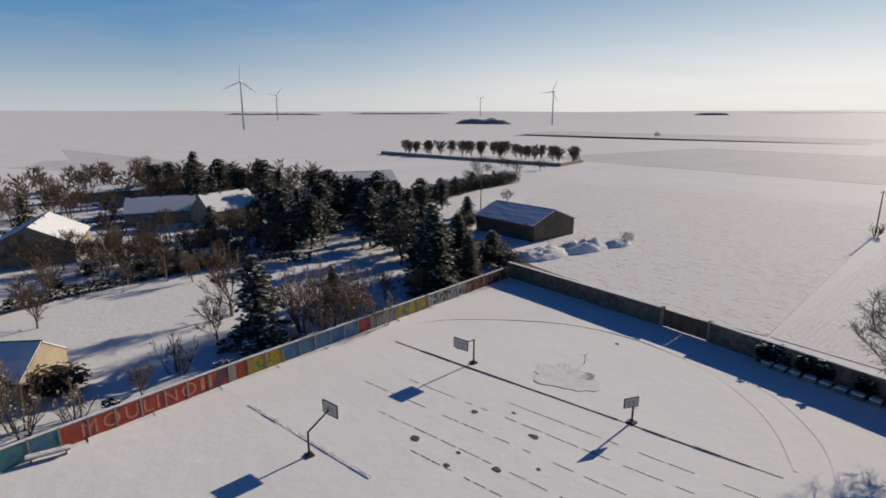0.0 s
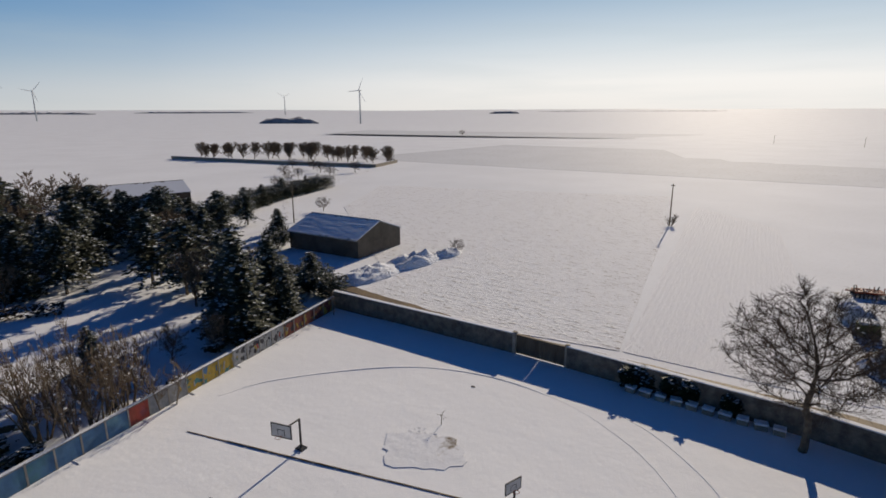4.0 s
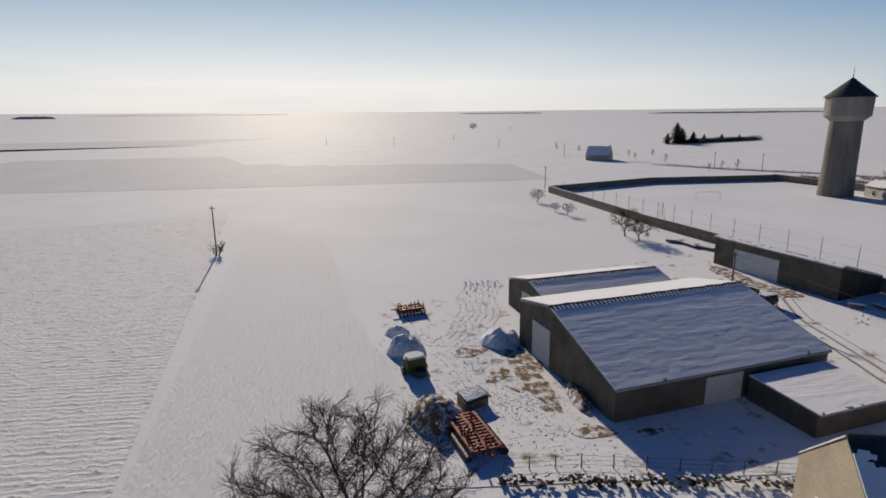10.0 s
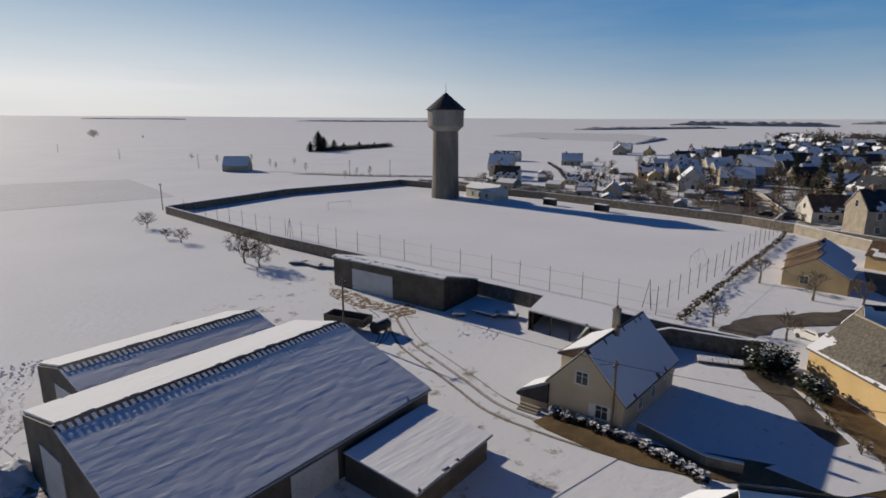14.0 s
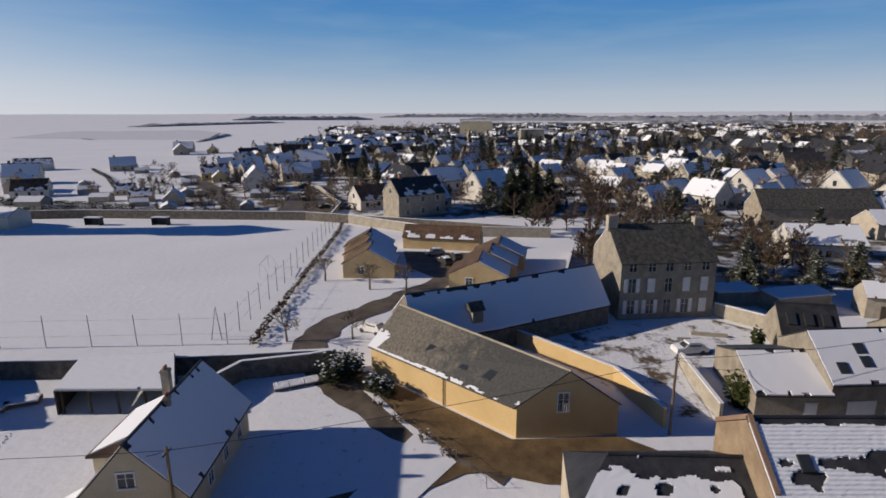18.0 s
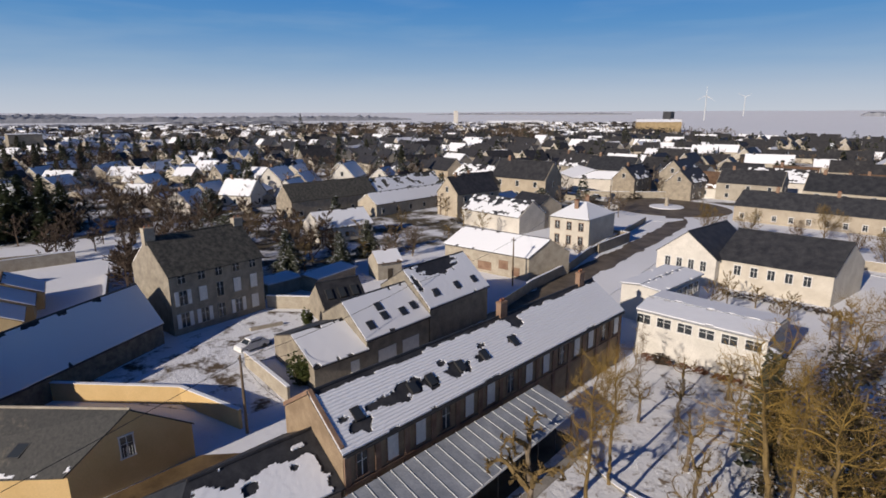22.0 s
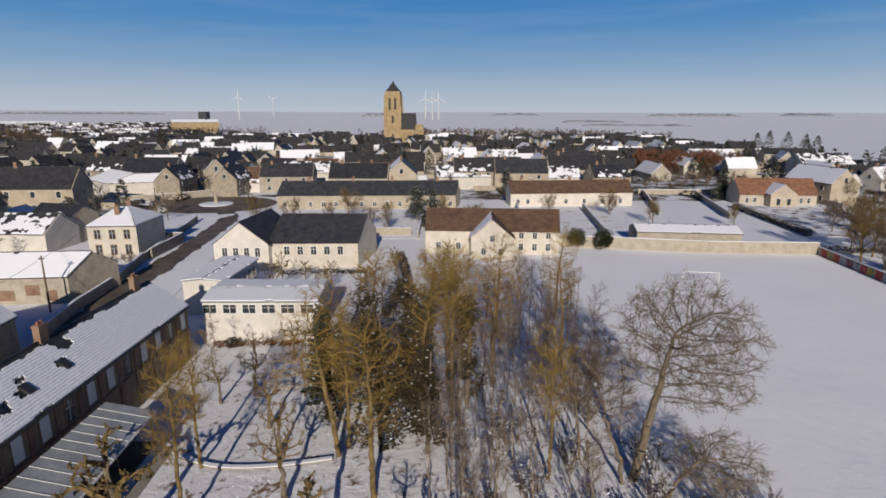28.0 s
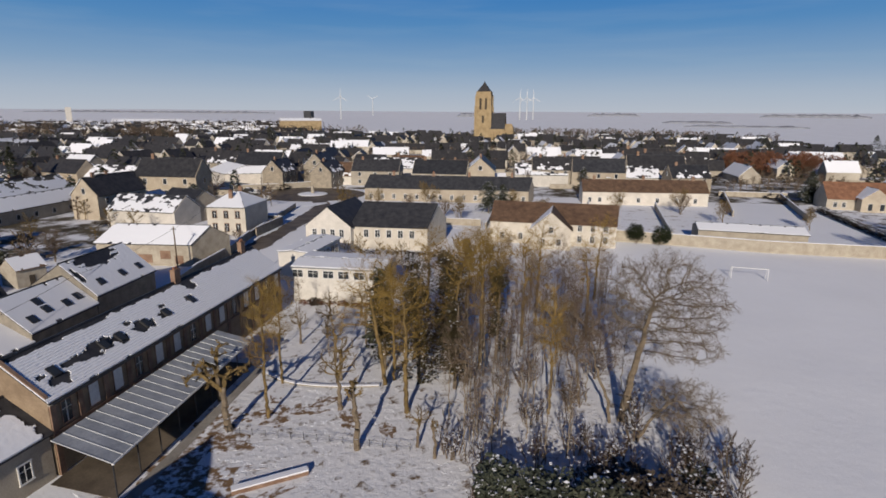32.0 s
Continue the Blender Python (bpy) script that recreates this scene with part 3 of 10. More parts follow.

• • • • • • •

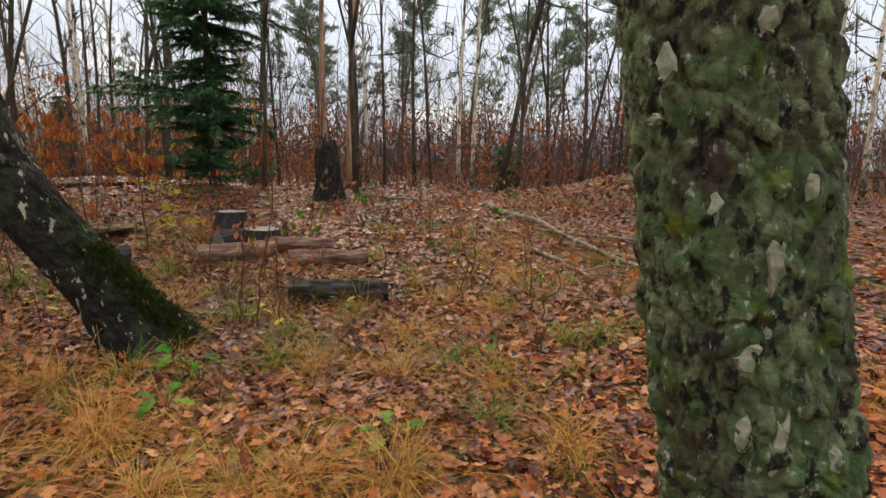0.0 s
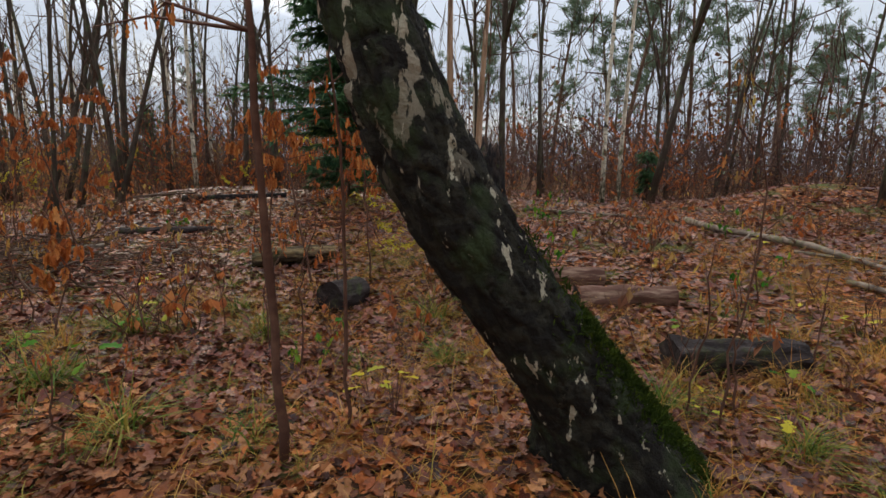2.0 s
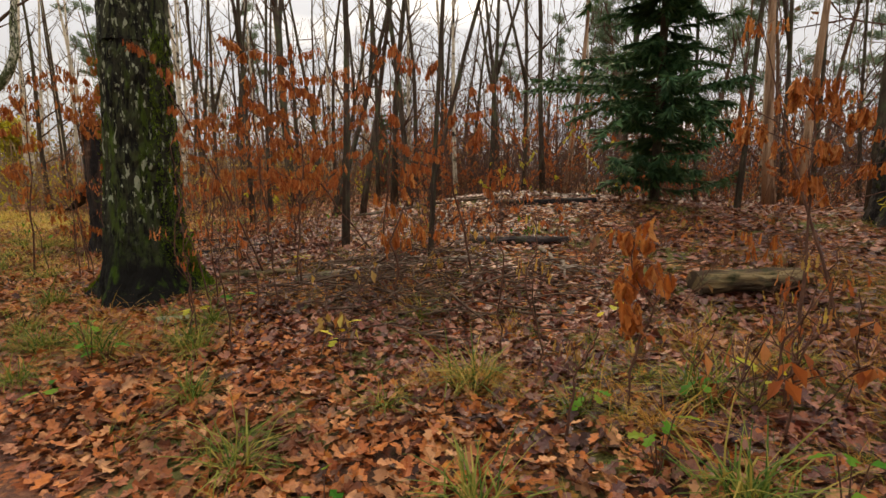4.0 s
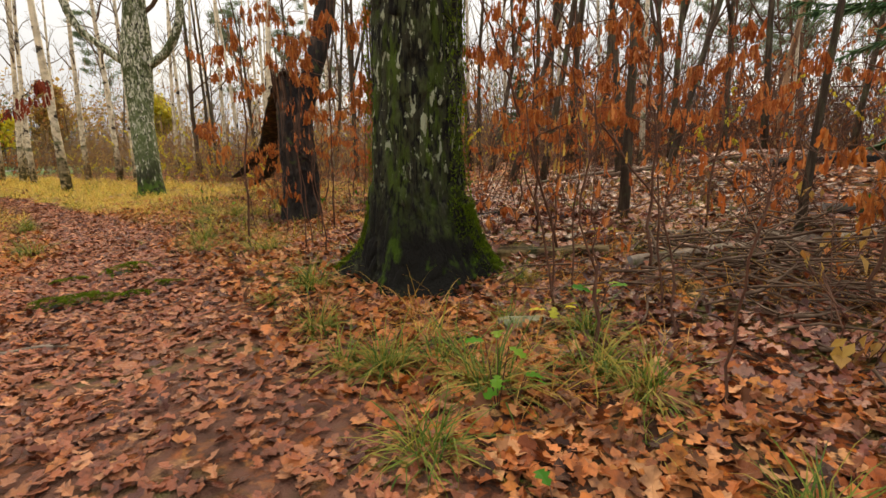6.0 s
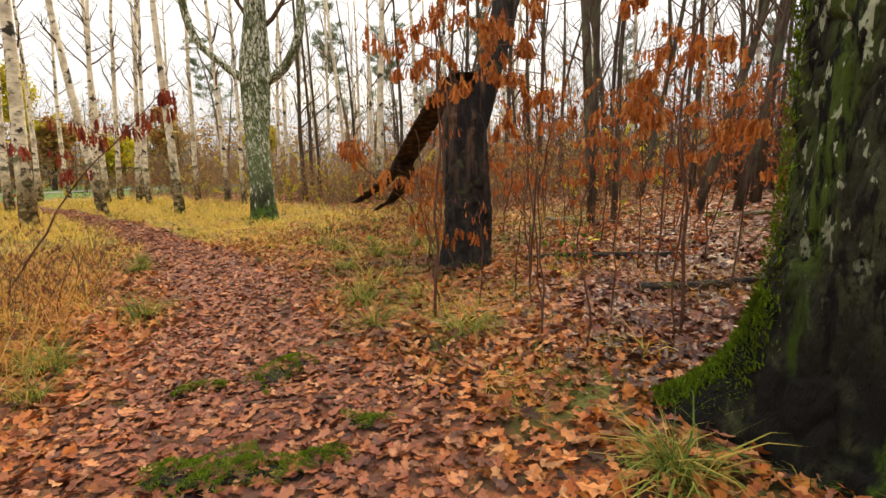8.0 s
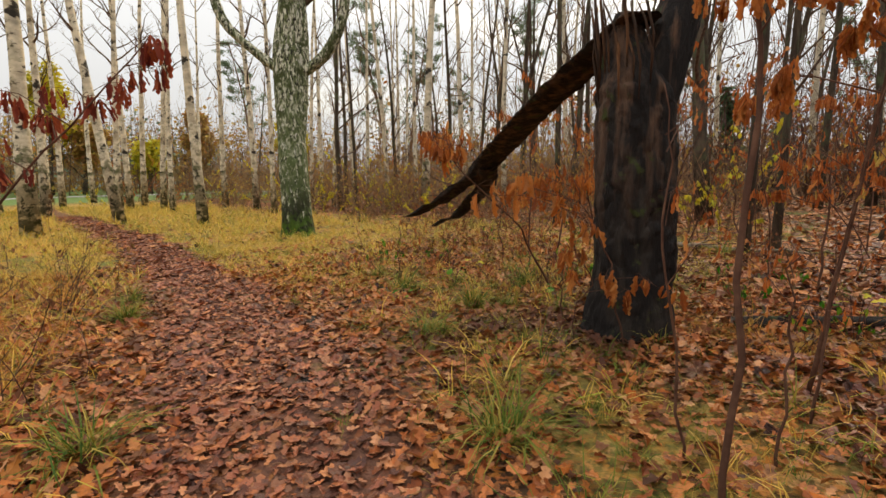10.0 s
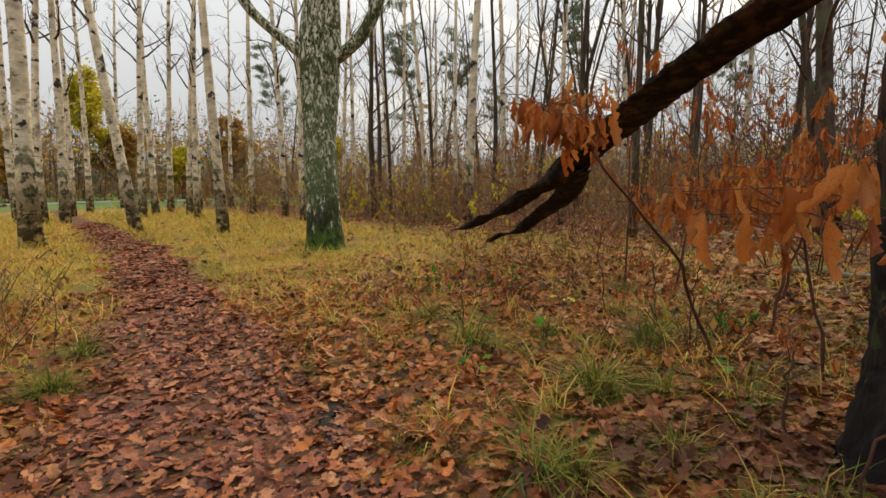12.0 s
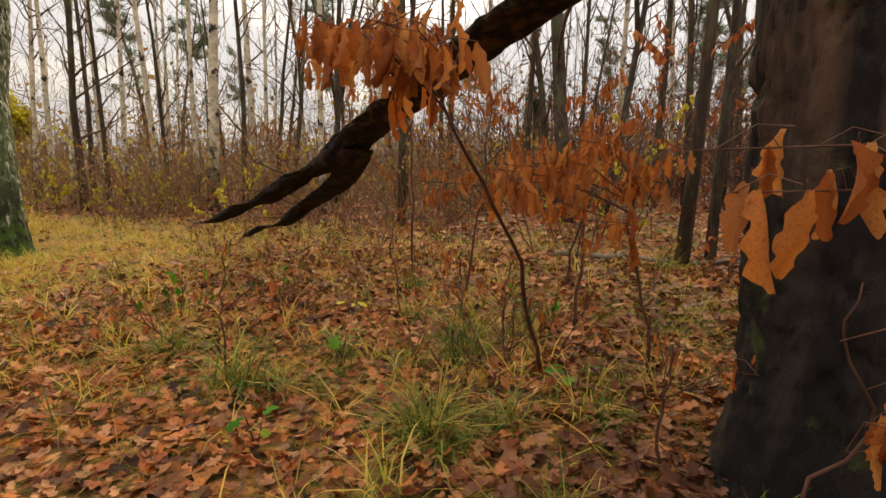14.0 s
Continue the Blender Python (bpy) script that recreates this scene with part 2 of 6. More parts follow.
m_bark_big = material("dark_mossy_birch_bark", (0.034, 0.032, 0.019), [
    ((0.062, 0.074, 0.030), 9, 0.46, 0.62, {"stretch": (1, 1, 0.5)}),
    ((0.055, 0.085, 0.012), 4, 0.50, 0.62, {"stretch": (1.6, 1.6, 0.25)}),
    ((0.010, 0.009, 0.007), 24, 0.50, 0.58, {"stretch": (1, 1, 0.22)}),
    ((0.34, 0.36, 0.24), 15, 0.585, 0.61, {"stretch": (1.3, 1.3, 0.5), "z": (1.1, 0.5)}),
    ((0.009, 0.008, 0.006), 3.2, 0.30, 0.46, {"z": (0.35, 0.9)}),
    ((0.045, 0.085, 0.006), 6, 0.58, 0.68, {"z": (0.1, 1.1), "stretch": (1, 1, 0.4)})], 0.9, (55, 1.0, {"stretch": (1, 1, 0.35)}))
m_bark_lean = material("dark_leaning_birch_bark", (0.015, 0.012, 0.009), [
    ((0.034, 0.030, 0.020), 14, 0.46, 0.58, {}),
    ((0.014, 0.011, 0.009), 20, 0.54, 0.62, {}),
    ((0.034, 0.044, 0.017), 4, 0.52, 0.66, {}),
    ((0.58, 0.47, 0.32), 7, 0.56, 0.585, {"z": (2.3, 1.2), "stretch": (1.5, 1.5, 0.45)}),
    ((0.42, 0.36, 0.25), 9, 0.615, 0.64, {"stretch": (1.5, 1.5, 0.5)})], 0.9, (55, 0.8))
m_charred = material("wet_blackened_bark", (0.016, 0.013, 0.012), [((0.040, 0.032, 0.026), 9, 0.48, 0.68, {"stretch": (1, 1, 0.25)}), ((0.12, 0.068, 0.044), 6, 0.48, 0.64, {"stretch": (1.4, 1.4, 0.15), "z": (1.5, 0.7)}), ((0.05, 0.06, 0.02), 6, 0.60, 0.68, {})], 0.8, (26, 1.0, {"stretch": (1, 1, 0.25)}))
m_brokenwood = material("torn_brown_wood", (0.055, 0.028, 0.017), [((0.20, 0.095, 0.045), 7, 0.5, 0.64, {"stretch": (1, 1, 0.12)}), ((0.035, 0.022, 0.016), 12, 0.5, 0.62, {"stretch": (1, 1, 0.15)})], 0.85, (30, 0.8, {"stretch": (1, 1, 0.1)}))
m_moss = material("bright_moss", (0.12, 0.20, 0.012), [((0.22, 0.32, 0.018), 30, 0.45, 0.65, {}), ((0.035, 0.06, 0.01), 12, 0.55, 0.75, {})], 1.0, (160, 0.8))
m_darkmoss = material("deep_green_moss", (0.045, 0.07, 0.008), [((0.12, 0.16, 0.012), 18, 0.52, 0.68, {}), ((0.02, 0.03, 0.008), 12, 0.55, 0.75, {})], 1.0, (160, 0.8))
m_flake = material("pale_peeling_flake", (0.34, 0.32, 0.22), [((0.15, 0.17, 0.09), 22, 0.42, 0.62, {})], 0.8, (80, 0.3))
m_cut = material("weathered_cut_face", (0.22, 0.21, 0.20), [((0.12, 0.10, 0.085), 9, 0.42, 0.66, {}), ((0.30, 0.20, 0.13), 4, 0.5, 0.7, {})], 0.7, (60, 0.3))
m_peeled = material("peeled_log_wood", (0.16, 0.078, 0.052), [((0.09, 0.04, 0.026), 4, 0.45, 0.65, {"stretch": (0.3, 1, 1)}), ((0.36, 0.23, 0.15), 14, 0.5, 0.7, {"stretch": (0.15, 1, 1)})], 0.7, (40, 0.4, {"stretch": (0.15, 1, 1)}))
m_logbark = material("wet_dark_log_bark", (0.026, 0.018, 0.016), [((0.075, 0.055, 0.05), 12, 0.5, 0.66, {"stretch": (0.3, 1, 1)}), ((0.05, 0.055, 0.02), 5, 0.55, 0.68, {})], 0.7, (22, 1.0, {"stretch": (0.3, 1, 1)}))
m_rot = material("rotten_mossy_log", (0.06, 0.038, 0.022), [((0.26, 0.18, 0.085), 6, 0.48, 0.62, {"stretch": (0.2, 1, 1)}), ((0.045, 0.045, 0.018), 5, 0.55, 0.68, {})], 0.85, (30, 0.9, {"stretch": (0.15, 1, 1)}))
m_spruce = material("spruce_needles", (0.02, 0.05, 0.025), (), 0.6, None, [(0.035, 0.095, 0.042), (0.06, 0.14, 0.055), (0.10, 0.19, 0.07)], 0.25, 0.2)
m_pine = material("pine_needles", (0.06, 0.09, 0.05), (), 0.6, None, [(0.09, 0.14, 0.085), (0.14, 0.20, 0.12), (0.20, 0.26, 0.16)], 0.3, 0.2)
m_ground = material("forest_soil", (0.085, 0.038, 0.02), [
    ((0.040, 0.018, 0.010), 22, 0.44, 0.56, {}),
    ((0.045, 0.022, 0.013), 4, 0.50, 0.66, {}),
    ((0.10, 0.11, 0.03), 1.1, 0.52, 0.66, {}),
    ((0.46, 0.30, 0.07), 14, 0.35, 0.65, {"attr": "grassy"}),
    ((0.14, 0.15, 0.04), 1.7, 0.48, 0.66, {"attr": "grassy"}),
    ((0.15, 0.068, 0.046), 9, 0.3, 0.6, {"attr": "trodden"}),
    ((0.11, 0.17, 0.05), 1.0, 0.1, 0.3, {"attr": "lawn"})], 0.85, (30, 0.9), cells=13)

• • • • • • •

What you need to do →
Display every line of the listing that contains the string "parts".

Finished exercise →
Continue the Blender Python (bpy) script that recreates this scene with part 3 of 10. More parts follow.
Continue the Blender Python (bpy) script that recreates this scene with part 2 of 6. More parts follow.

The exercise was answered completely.